The Logistics Trap: Beyond the Stall
Logistics in Nigeria remains the biggest hurdle for e-commerce. Even if you do make sales at a pop-up shop, the stress of delivery often eats into the remaining profit. We see vendors struggling to coordinate with dispatch riders while trying to attend to a customer at their stall. It is chaotic. Real growth comes from streamlined systems. Instead of chasing the high of a one-day event, investing in Kanemtrade's ecosystem for logistics and verified trading ensures that your business can run 24/7, 365 days a year, rather than just on a random Saturday in December.
How to Reclaim Your Capital
If you have 100,000 Naira to spend on your business today, here is a better way to use it than giving it to a trade fair organizer:
- Targeted Digital Ads: 50,000 Naira on well-researched Instagram or Facebook ads can put your products in front of 50,000 interested buyers, not just the 200 people walking past a stall.
- Content Creation: Use 20,000 Naira to hire a good photographer or buy a ring light and backdrop to make your products look premium online.
- Verification and SEO: Spend time and a little capital getting your business registered and listed on platforms like Kanemtrade where people actually search for wholesale and retail partners.
- Inventory Quality: Use the remaining balance to stock up on high-demand items like Maimala that have a proven track record of customer satisfaction.

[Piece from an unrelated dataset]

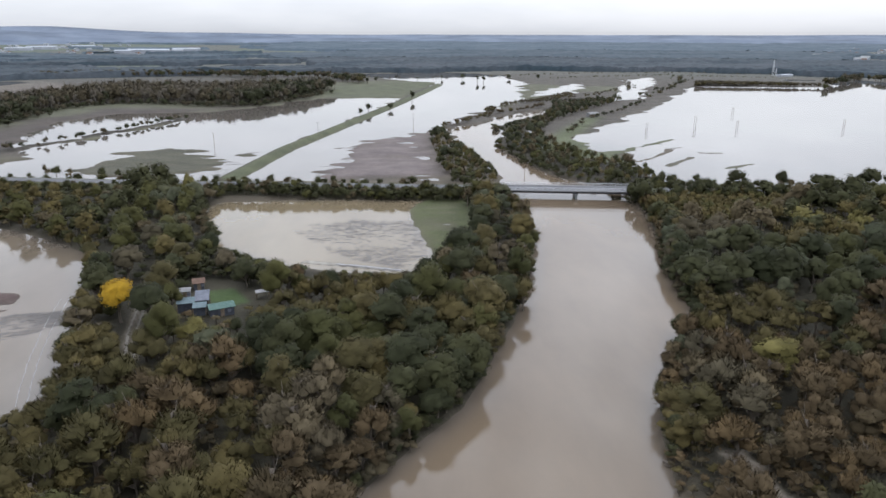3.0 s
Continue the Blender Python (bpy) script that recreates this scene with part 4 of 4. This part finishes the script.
def roof_sheet(bm, w, d, rise, thick, over, z, m=None):
    """A gabled roof over w x d, its ridge along x."""
    for s in (-1, 1):
        a = [Vector((-w / 2 - over, s * (d / 2 + over), z - rise * over / (d / 2))), Vector((w / 2 + over, s * (d / 2 + over), z - rise * over / (d / 2))),
             Vector((w / 2 + over, 0, z + rise)), Vector((-w / 2 - over, 0, z + rise))]
        vs = [bm.verts.new(p) for p in a] + [bm.verts.new(p + Vector((0, 0, thick))) for p in a]
        for f in ((0, 1, 2, 3), (4, 5, 6, 7), (0, 1, 5, 4), (1, 2, 6, 5), (2, 3, 7, 6), (3, 0, 4, 7)):
            bm.faces.new([vs[i] for i in f])


def gable_walls(bm, w, d, h, rise):
    pts = [(-w / 2, -d / 2), (w / 2, -d / 2), (w / 2, d / 2), (-w / 2, d / 2)]
    lo = [bm.verts.new((x, y, -0.4)) for x, y in pts]
    hi = [bm.verts.new((x, y, h)) for x, y in pts]
    ga, gb = bm.verts.new((-w / 2, 0, h + rise)), bm.verts.new((w / 2, 0, h + rise))
    bm.faces.new((lo[0], lo[1], hi[1], hi[0]))
    bm.faces.new((lo[2], lo[3], hi[3], hi[2]))
    bm.faces.new((lo[1], lo[2], hi[2], gb, hi[1]))
    bm.faces.new((lo[3], lo[0], hi[0], ga, hi[3]))


def shed(name, x, y, turn, w, d, h, rise, wall, roof, label, ribs=0):
    root = thing(name, pose(x, y, 1.0, 0, 0, turn), label, "shed")
    bm = bmesh.new()
    gable_walls(bm, w, d, h, rise)
    part("wall", bm, wall, root)
    bm = bmesh.new()
    roof_sheet(bm, w, d, rise, 0.08, 0.35, h + 0.02)
    rf = part("roof", bm, roof, root)
    for k in range(ribs):
        for s in (-1, 1):
            bm = bmesh.new()
            px = -w / 2 + (k + 0.5) * w / ribs
            bar(bm, (px, s * (d / 2 + 0.3), h + 0.12 - rise * 0.3 / (d / 2)), (px, 0.02 * s, h + rise + 0.12), 0.07)
            part("seam", bm, roof, rf)
    bm = bmesh.new()
    box(bm, (-0.45, -d / 2 - 0.05, -0.1), (0.45, -d / 2 - 0.005, 1.95))
    part("door", bm, TIMBER, root, "weathered plank door")
    bm = bmesh.new()
    box(bm, (w * 0.22, -d / 2 - 0.05, 0.9), (w * 0.22 + 0.8, -d / 2 - 0.005, 1.6))
    part("window", bm, PALE_SHEET, root, "small pale window")
    return root


OFF_WHITE = plain("weathered_pale_sheet", (0.16, 0.16, 0.16), (0.25, 0.245, 0.24), 0.8, 0.8, 0.0, 0.12)
PALE_SHEET = plain("pale_lavender_sheet", (0.085, 0.092, 0.112), (0.150, 0.158, 0.180), 0.8, 0.8, 0.0, 0.12)
DARK_WALL = plain("dark_timber_wall", (0.030, 0.034, 0.045), (0.065, 0.070, 0.085), 0.8, 1.5)


def lean_to(name, x, y, turn, w, d, h0, h1, roof, label, walls=None):
    """A flat sloping roof on posts."""
    root = thing(name, pose(x, y, 1.0, 0, 0, turn), label, "shed")
    bm = bmesh.new()
    a = [Vector((-w / 2, -d / 2, h0)), Vector((w / 2, -d / 2, h0)), Vector((w / 2, d / 2, h1)), Vector((-w / 2, d / 2, h1))]
    vs = [bm.verts.new(p) for p in a] + [bm.verts.new(p + Vector((0, 0, 0.09))) for p in a]
    for f in ((0, 1, 2, 3), (4, 5, 6, 7), (0, 1, 5, 4), (1, 2, 6, 5), (2, 3, 7, 6), (3, 0, 4, 7)):
        bm.faces.new([vs[i] for i in f])
    part("roof", bm, roof, root)
    for sx in (-1, 1):
        for sy, h in ((-1, h0), (1, h1)):
            bm = bmesh.new()
            bar(bm, (sx * (w / 2 - 0.2), sy * (d / 2 - 0.2), -0.4), (sx * (w / 2 - 0.2), sy * (d / 2 - 0.2), h), 0.14)
            part("post", bm, TIMBER, root)
    if walls:
        bm = bmesh.new()
        box(bm, (-w / 2 + 0.3, -d / 2 + 0.5, -0.3), (w / 2 - 0.3, d / 2 - 0.3, min(h0, h1) - 0.15))
        part("wall", bm, walls, root)
    return root


lean_to("garden_shed", -50.0, 161.0, 10, 4.2, 3.6, 2.5, 2.8, BLUE_METAL, "dark garden shed with a pale blue-green sheet roof", DARK_WALL)
lean_to("garden_shed", -46.8, 163.6, 10, 3.4, 4.8, 2.4, 3.4, PALE_SHEET, "garden shed with a pale lavender sheet roof", DARK_WALL)
lean_to("garden_shed", -46.2, 158.6, 10, 3.2, 3.0, 2.2, 2.5, BLUE_METAL, "low shed with a pale blue sheet roof beside the lawn", DARK_WALL)
shed("garden_shed", -41.3, 158.6, 24, 5.4, 3.6, 2.2, 0.6, DARK_WALL, GREEN_METAL, "garden shed with a pale green ribbed metal roof", 9)
shed("garden_hut", -51.0, 176.5, 15, 2.6, 2.2, 2.1, 0.8, DARK_WALL, RED_TILE, "small dark hut with an orange tiled roof")
lean_to("garden_shelter", -33.4, 168.8, 18, 3.4, 2.0, 1.7, 1.8, OFF_WHITE, "pale flat-roofed shelter on posts beside the garden")
shed("garden_hut", -52.6, 170.0, 10, 2.2, 2.2, 2.2, 0.5, OFF_WHITE, OFF_WHITE, "small white hut with a grey metal roof")
shed("riverside_hut", 84, 398, 30, 4, 3.4, 2.3, 0.9, WHITE_PAINT, GREEN_METAL, "white riverside hut with a green roof")
shed("riverside_hut", 88, 450, 70, 6, 4, 2.4, 0.9, OFF_WHITE, OFF_WHITE, "pale riverside hut with a grey roof")
shed("riverside_hut", 160, 556, 20, 8, 5, 2.4, 0.9, OFF_WHITE, OFF_WHITE, "pale riverside hut with a grey roof")
shed("allotment_hut", 166, 240, 15, 5, 4, 2.4, 0.8, OFF_WHITE, OFF_WHITE, "pale allotment hut with a grey roof")
shed("allotment_hut", 178, 244, 35, 6, 4, 2.4, 0.8, OFF_WHITE, OFF_WHITE, "white allotment hut among the trees")
shed("allotment_hut", 158, 205, 5, 4, 3, 2.3, 0.7, TIMBER, OFF_WHITE, "timber allotment hut with a pale roof")
shed("allotment_hut", 186, 188, 5, 5, 3, 2.3, 0.7, TIMBER, RED_TILE, "timber allotment hut with a reddish roof")


def utility_pole(x, y, high, double=True, lean=0.0):
    root = thing("utility_pole", pose(x, y, 0, lean, lean * 0.6, random.uniform(-20, 20)),
                 "weathered wooden power pole standing in the flood", "pole", "power poles in the flood")
    for dx in ((-0.7, 0.7) if double else (0.0,)):
        b2 = bmesh.new()
        bmesh.ops.create_cone(b2, cap_ends=True, segments=8, radius1=0.13, radius2=0.09, depth=high + 1.5,
                              matrix=Matrix.Translation((dx, 0, high / 2 - 0.75)))
        part("shaft", b2, TIMBER, root)
    b2 = bmesh.new()
    bar(b2, (-1.1, 0.16, high - 0.5), (1.1, 0.16, high - 0.5), 0.12)
    arm = part("crossarm", b2, TIMBER, root)
    for dx in (-1.1, 0.0, 1.1):
        b2 = bmesh.new()
        bmesh.ops.create_cone(b2, cap_ends=True, segments=6, radius1=0.07, radius2=0.05, depth=0.3, matrix=Matrix.Translation((dx, 0.16, high - 0.27)))
        part("insulator", b2, WHITE_PAINT, arm)
    return root


for px, py, ph in ((176, 477, 5.6), (218, 495, 7.5), (242, 480, 6.0), (321, 481, 6.0), (329, 443, 5.8), (393, 485, 6.2), (329, 390, 5.8), (284, 574, 5.5)):
    utility_pole(px, py, ph, True, 1.0)
for px, py, ph in ((-50, 486, 7), (-108, 437, 7), (15, 487, 12), (61, 317, 8)):
    utility_pole(px, py, ph, False, 0.5)


def drill_tower(x, y):
    """Two white lattice masts on a site with white buildings."""
    root = thing("lattice_tower", pose(x, y, 0.8, 0, 0, 12), "white lattice mast beside the flooded fields", "tower")
    for k, (dx, high) in enumerate(((-2.0, 24), (3.5, 11))):
        bm = bmesh.new()
        for sx in (-1, 1):
            for sy in (-1, 1):
                bar(bm, (dx + sx * 1.2, sy * 1.2, 0), (dx + sx * 0.4, sy * 0.4, high), 0.2)
        for j in range(9):
            z0, z1 = high * j / 9, high * (j + 1) / 9
            w0, w1 = 1.2 - 0.8 * j / 9, 1.2 - 0.8 * (j + 1) / 9
            for s in (-1, 1):
                bar(bm, (dx - w0, s * w0, z0), (dx + w1, s * w1, z1), 0.1)
                bar(bm, (dx + s * w0, w0, z0), (dx + s * w1, -w1, z1), 0.1)
        part("mast", bm, WHITE_PAINT, root, "white painted lattice mast")
    return root


drill_tower(592, 1078)


def house(name, w, d, h, rise, wall, roof, label, category):
    root = thing(name, Matrix.Identity(4), label, category)
    bm = bmesh.new()
    gable_walls(bm, w, d, h, rise)
    part("wall", bm, wall, root)
    bm = bmesh.new()
    roof_sheet(bm, w, d, rise, 0.3, 0.5, h + 0.05)
    part("roof", bm, roof, root)
    for k in range(3):
        bm = bmesh.new()
        px = -w / 2 + (k + 0.5) * w / 3
        box(bm, (px - 0.7, -d / 2 - 0.06, 1.0), (px + 0.7, -d / 2 - 0.01, 2.3))
        part("window", bm, DARK_WALL, root)
    return root


def town():
    """Scattered houses and long white halls towards the horizon."""
    rnd = random.Random(31)
    red = house("house", 14, 10, 5, 3.5, DULL_WHITE, RED_TILE, "distant white house with a red tiled roof", "house")
    pale = house("house", 18, 11, 5, 3, DULL_WHITE, CONCRETE, "distant pale house with a grey roof", "house")
    hall = house("warehouse", 70, 26, 7, 1.5, DULL_WHITE, DULL_WHITE, "long white warehouse on the distant plain", "warehouse")

    def put(src, x, y, turn, s=1.0):
        z = float(terrain(np.array([x]), np.array([y]))[0])
        ob = copy_thing(src, Matrix.LocRotScale((x, y, max(z, 0) + 0.2), Euler((0, 0, turn)), (s, s, s)))
        return ob
    for src, n, a0, a1, r0, r1 in ((pale, 40, -34, -19, 2500, 3900), (red, 16, -34, -16, 1900, 3300), (red, 50, 32, 44, 1800, 2900), (pale, 40, 31, 44, 1900, 3100)):
        for _ in range(n):
            a, r = radians(rnd.uniform(a0, a1)), rnd.uniform(r0, r1)
            put(src, r * math.sin(a), r * math.cos(a), rnd.uniform(0, 3.1), rnd.uniform(0.7, 1.15))
    for a, r, t, sc in ((-31, 3100, 0.2, 1.3), (-29.3, 3000, 0.1, 1.1), (-26, 2950, 0.3, 1.2), (-24.6, 3050, 0.2, 1.4), (-19, 2500, 0.05, 1.3), (-17.6, 2480, 0.02, 1.6),
                        (-16.2, 2600, 0.1, 1.0), (-18.3, 2650, 0.0, 1.2), (-15.2, 2700, 0.2, 1.3), (-33, 2900, 0.4, 1.2), (-22, 3200, 0.2, 1.2), (29, 2300, 0.2, 0.8)):
        put(hall, r * math.sin(radians(a)), r * math.cos(radians(a)), t, sc)
    put(hall, 602, 1064, 0.35, 0.36)
    for src in (red, pale, hall):
        for o in (*src.children, src):
            bpy.data.objects.remove(o)


town()


def drift_log(x0, y0, x1, y1, r):
    bm = bmesh.new()
    a, b = Vector((x0, y0, 0.1)), Vector((x1, y1, 0.35))
    m = Matrix.Translation((a + b) / 2) @ (b - a).to_track_quat('Z', 'Y').to_matrix().to_4x4()
    bmesh.ops.create_cone(bm, cap_ends=True, segments=9, radius1=r, radius2=r * 0.6, depth=(b - a).length, matrix=m)
    for v in bm.verts:
        v.co += Vector((random.uniform(-.05, .05), random.uniform(-.05, .05), random.uniform(-.05, .05)))
    for k in range(3):
        p = a.lerp(b, 0.35 + 0.2 * k)
        bar(bm, p, p + Vector((random.uniform(-1.2, .4), random.uniform(-.8, .8), random.uniform(.5, 1.1))), 0.09)
    return tagged(part("driftwood_log", bm, BARK, None), "dark drifted log stranded at the river bank", "log")


drift_log(41.8, 93.5, 44.2, 90.5, 0.28)
drift_log(47.5, 90.0, 49.8, 88.6, 0.2)
drift_log(50.5, 84.0, 52.0, 86.8, 0.18)
stray = random.Random(77)
for _ in range(16):
    lx, ly, la, ll = stray.uniform(43, 55), stray.uniform(81, 94), stray.uniform(0, 3.1), stray.uniform(1.2, 3.0)
    drift_log(lx, ly, lx + ll * math.cos(la), ly + ll * math.sin(la), stray.uniform(0.06, 0.14))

Conclusion: Don't Be a 'Vibe' Business
The 'Pop-Up Shop' can be a great tool for brand awareness if you have the budget to burn. But for the small business owner struggling to scale, it is often a trap. We must move away from the 'hustle' of carrying boxes in the sun and move toward the 'strategy' of sustainable e-commerce. Focus on building trust through verification, perfecting your logistics, and selling products that speak for themselves. Don't let the glitter of a 100k stall blind you to the reality of your balance sheet. In the end, your business survives on profit, not on how many people saw your logo at a fair.